Industrialisasi Berbudaya
Negara maju sering ditandai dengan kemajuan industri, sebagaimana Eropa, Amerika, dan China. Ketika industri banyak menyedot tenaga tenaga kerja. Namun, bukan berarti negara maju dengan industrinya tersebut bebas dari kritik. Negara maju dengan mengusung modernisme telah mendapat kritik pada masa masa setelahnya ketika terjadi eksploitasi besar besaran atas tenaga manusia tersebut yang sering pula disebut sebagai dehumanisasi. Modernisme telah melahirkan dehumanisasi.
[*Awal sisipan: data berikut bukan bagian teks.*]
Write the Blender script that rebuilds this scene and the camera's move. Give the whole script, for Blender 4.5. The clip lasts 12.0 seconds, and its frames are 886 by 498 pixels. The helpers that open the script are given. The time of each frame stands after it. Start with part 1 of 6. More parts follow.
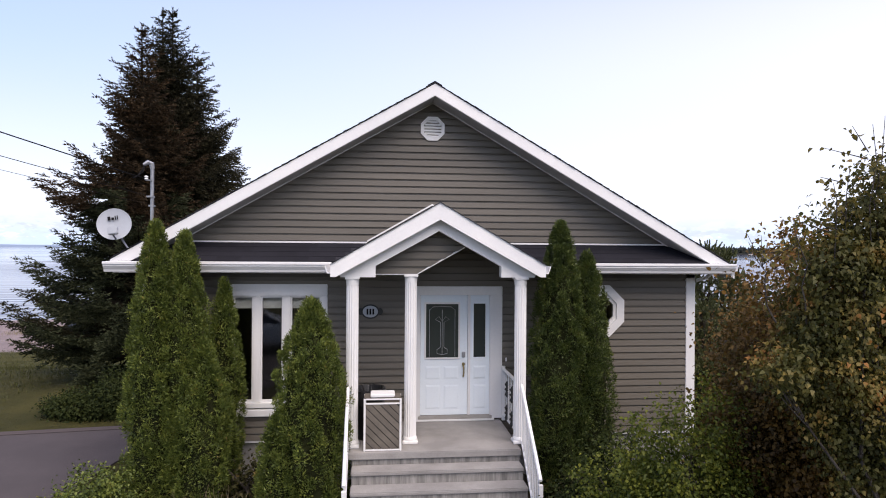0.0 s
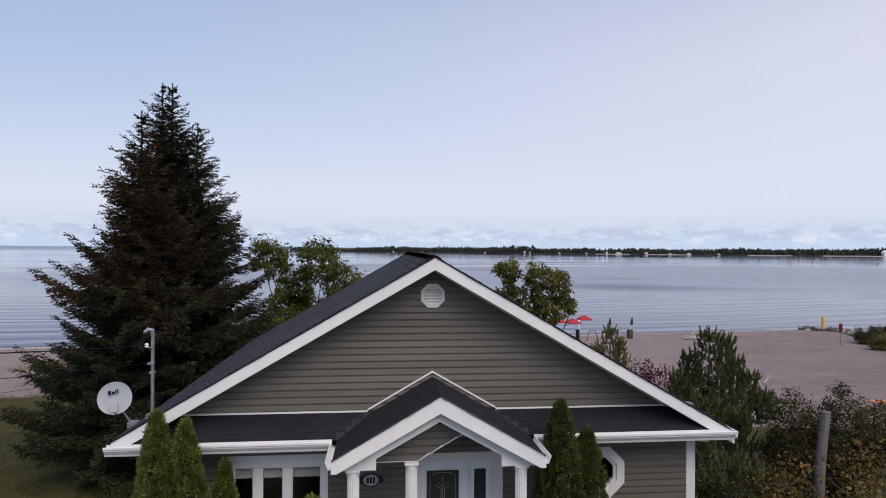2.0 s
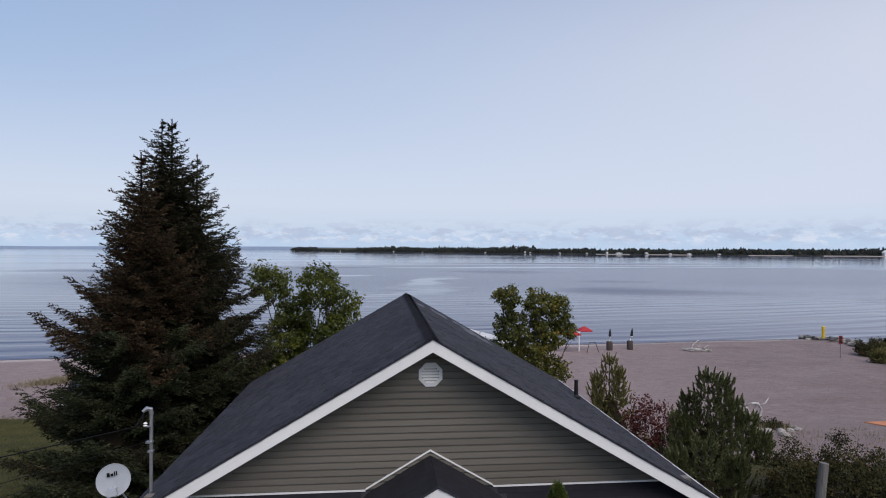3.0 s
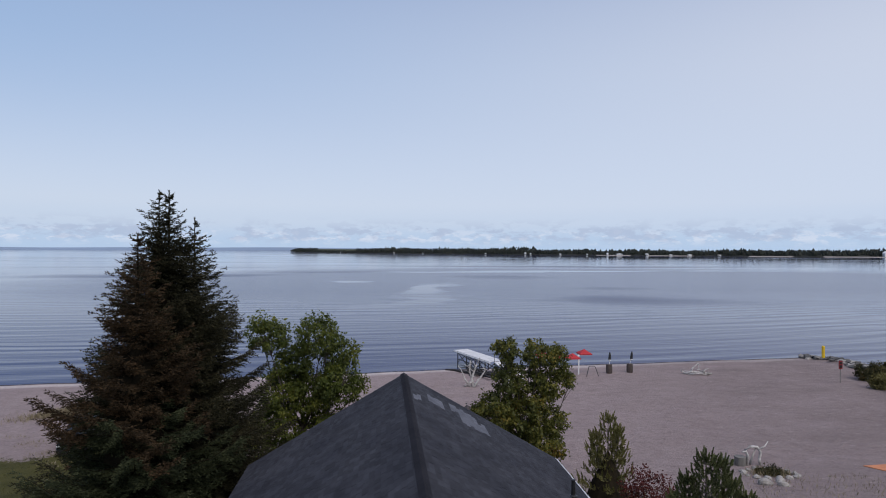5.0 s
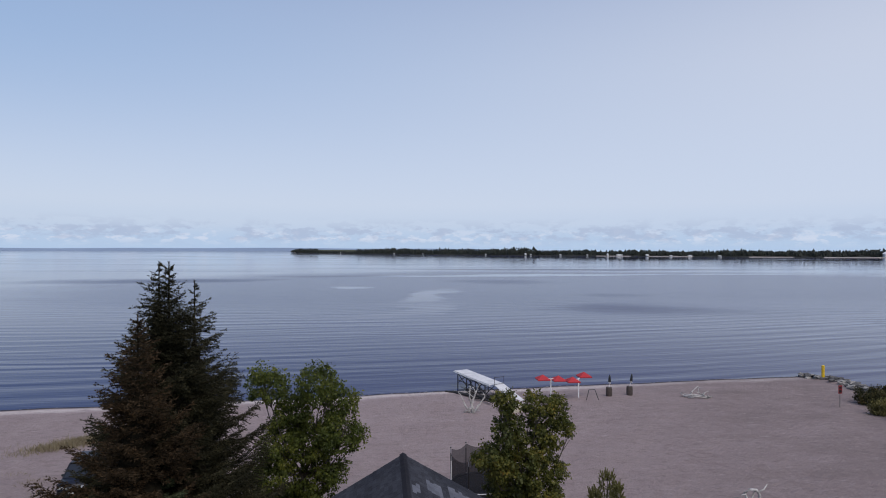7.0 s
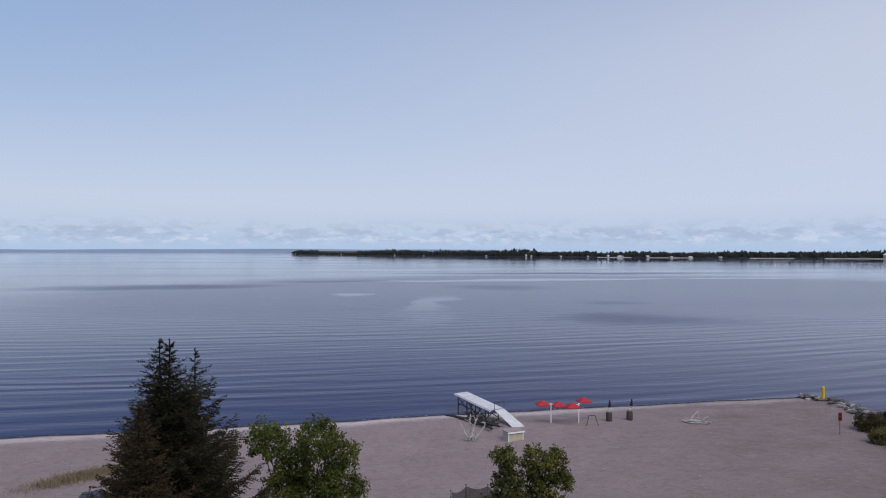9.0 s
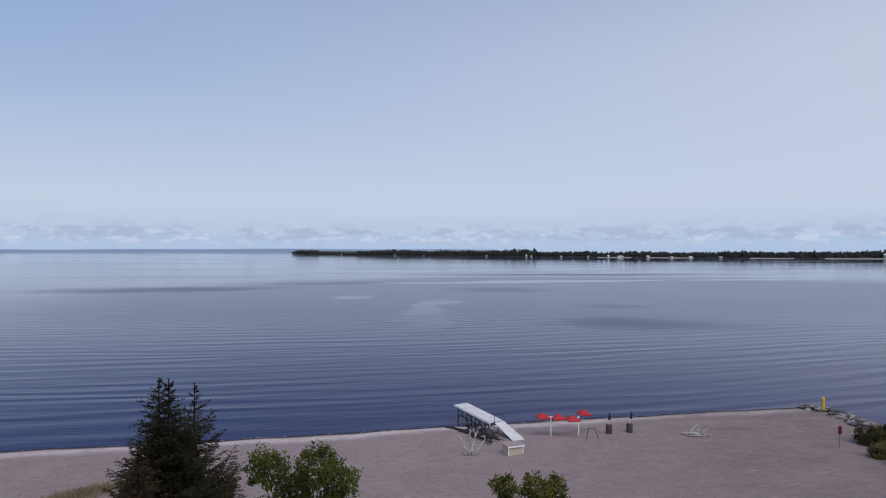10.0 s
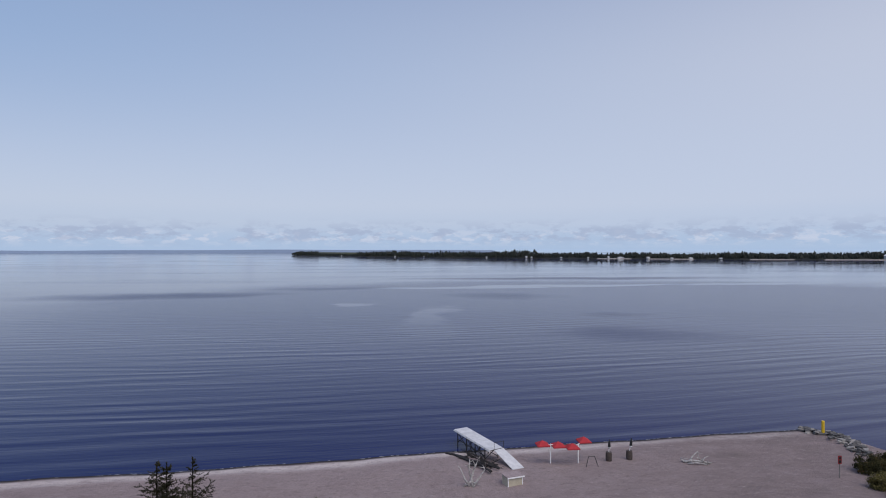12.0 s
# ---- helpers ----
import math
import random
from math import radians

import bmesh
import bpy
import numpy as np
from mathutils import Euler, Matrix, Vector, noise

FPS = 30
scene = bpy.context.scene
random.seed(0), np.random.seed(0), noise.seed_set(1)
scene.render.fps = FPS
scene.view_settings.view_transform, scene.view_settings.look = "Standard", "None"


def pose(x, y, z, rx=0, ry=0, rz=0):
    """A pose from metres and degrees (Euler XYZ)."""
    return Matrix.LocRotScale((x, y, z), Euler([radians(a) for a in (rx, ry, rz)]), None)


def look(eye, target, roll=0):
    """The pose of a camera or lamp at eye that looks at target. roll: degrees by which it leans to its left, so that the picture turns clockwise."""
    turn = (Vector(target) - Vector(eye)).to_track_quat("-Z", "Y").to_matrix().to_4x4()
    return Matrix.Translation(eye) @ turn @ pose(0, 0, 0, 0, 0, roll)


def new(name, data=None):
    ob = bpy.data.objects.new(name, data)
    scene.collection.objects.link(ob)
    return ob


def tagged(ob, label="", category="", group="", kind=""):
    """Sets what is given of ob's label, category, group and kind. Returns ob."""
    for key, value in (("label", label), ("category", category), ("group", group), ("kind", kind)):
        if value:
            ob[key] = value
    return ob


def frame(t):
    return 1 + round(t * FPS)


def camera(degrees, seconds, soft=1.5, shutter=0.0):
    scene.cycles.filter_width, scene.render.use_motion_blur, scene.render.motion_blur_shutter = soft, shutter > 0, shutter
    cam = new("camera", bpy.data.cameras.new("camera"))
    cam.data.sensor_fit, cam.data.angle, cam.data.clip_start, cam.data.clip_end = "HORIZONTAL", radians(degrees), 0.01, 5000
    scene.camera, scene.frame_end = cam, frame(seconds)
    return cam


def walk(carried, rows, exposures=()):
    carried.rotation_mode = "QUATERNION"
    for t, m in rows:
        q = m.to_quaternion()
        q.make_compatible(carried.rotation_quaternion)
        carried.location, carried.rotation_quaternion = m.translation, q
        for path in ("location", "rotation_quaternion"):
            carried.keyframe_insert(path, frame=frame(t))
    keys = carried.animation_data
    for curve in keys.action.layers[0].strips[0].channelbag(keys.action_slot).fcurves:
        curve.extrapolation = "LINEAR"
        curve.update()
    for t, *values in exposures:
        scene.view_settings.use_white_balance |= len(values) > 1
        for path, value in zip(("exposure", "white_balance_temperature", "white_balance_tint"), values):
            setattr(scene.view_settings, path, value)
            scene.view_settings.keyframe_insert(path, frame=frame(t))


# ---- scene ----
cam = camera(72.0, 12.0, soft=1.0)
# seconds, place, heading, pitch, lean: a drone that climbs straight up in front of the house
PATH = [
    (0.0, -0.000, 0.000, 4.000, -5.83, -0.02, 0.40),
    (0.5, -0.023, 0.005, 4.745, -5.88, -0.00, 0.38),
    (1.0, -0.031, 0.007, 5.477, -5.88, 0.03, 0.36),
    (1.5, -0.031, 0.000, 6.191, -5.87, 0.01, 0.34),
    (2.0, -0.028, -0.009, 6.900, -5.86, 0.01, 0.32),
    (2.5, -0.015, -0.023, 7.595, -5.85, 0.00, 0.30),
    (3.0, 0.010, -0.037, 8.285, -5.82, -0.02, 0.28),
    (5.0, 0.106, -0.005, 11.003, -5.79, -0.00, 0.20),
    (5.5, 0.119, -0.012, 11.685, -5.79, -0.01, 0.18),
    (6.0, 0.127, -0.026, 12.368, -5.78, -0.02, 0.16),
    (6.5, 0.132, -0.048, 13.055, -5.77, -0.01, 0.14),
    (7.0, 0.137, -0.074, 13.750, -5.77, -0.01, 0.12),
    (9.0, 0.178, -0.190, 16.718, -5.72, 0.03, 0.04),
    (9.5, 0.199, -0.197, 17.485, -5.71, 0.00, 0.02),
    (10.0, 0.223, -0.198, 18.263, -5.70, -0.01, 0.00),
    (10.5, 0.247, -0.195, 19.056, -5.69, -0.00, -0.02),
    (11.0, 0.269, -0.191, 19.862, -5.69, 0.00, -0.04),
    (11.5, 0.291, -0.187, 20.673, -5.68, -0.01, -0.06),
    (12.0, 0.312, -0.185, 21.488, -5.69, 0.01, -0.08),
]
walk(cam, [(t, pose(x, y, z, 90 + pitch, 0, yaw) @ pose(0, 0, 0, 0, 0, lean)) for t, x, y, z, yaw, pitch, lean in PATH],
     exposures=[(0.0, 0.82, 6950, 19), (0.5, 0.66, 6950, 18), (1.0, 0.50, 6900, 17), (1.5, 0.38, 7000, 17), (2.0, 0.25, 6900, 16), (3.0, 0.15, 6680, 13), (5.0, 0.08, 6500, 12), (8.0, 0.02, 6450, 13), (12.0, -0.10, 6400, 14)])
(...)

Maka, tidak heran, jika kemudian muncul pemikiran pemikiran “Post-modernism”, “Post-colonialism”, atau “Post-traditionalism” sebagai kritik terhadap kegagalan kegagalan yang diakibatkan oleh modernisme, kolonialisme, bahkan tradisionalisme.
Herannya, Indonesia sebagai negara yang belum maju dan modern sudah mengadopsi pemikiran pemikiran tersebut sebagai kritik. Dalam tataran kritik diri (self-cricism), hal demikian sering tidak tepat sasaran. Seharusnya, menjadi modern dulu baru melakukan kritik. Mungkin, berbeda pada tataran kolonialisme dan tradisionalisme yang menjadi inheren di dalam kepribadian diri. Sebagai objek, kolonialisme telah membentuk negara bangsa sebagaimana kemudian menjadi ciri negara negara di dunia pasca Perang Dunia ke-2.
Memang, industrialisasi memiliki ragam bentuk, namun menjadi fakta baru yang berdampak pada sistem sosial. Munculnya kalangan pemilik modal dan tenaga buruh adalah potret utama dari kehidupan era industri. Sehingga eksploitasi kemudian menjadi trend tersendiri, bahkan menjadi inspirasi bagi kalangan kalangan pekerja seni. Misal, model jual beli budak di atas panggung menjadi pilihan trendi bagi pemilihan budaya kemudian sebagaimana pemilihan ratu kecantikan. Hanya saja, model pemilihan tersebut terkesan lebih mewah dan terhormat karena mendapat apresiasi yang besar dan luas, meskipun tidak lepas dari peran peran pencitraan yang dibangun oleh media massa.
Di bidang sastra, kemajuan kemajuan eksploitasi tubuh menjadi ciri kemodernan. Begitu pula di bidang bidang seni lainnya. Tidak dikatakan “nyeni” bila tidak menyentuh aspek genital manusia. Dengan demikian, kemajuan kemajuan hanya dinilai dari segi fisik dan genital tersebut, bukan pada esensi dari budaya dan kebudayaan. Jika Islam menempatkan akhlak sebagai esensi puncak dari kebudayaan, maka hal yang sama pada tataran filsafat yang menempatkan etika sebagai puncaknya. Maka, tidak pelak lagi, ketika berbicara budaya selaiknya tidak mengabaikan akhlak dan etika di dalamnya. Hanya saja, takaran takarannya tentu mengalami evolusi di setiap rentang masanya yang secara terus menerus harus menemukan relevansinya.
Hal ini yang terkadang terlupakan ketika hanya mengandalkan rasionalitas nirmoralitas.
Namun sayangnya, ketika berbicara budaya yang muncul kemudian adalah model model dan bentuk bentuk pakaian tradisional, padahal budaya pada dasarnya adalah tumbuh dan berkembang.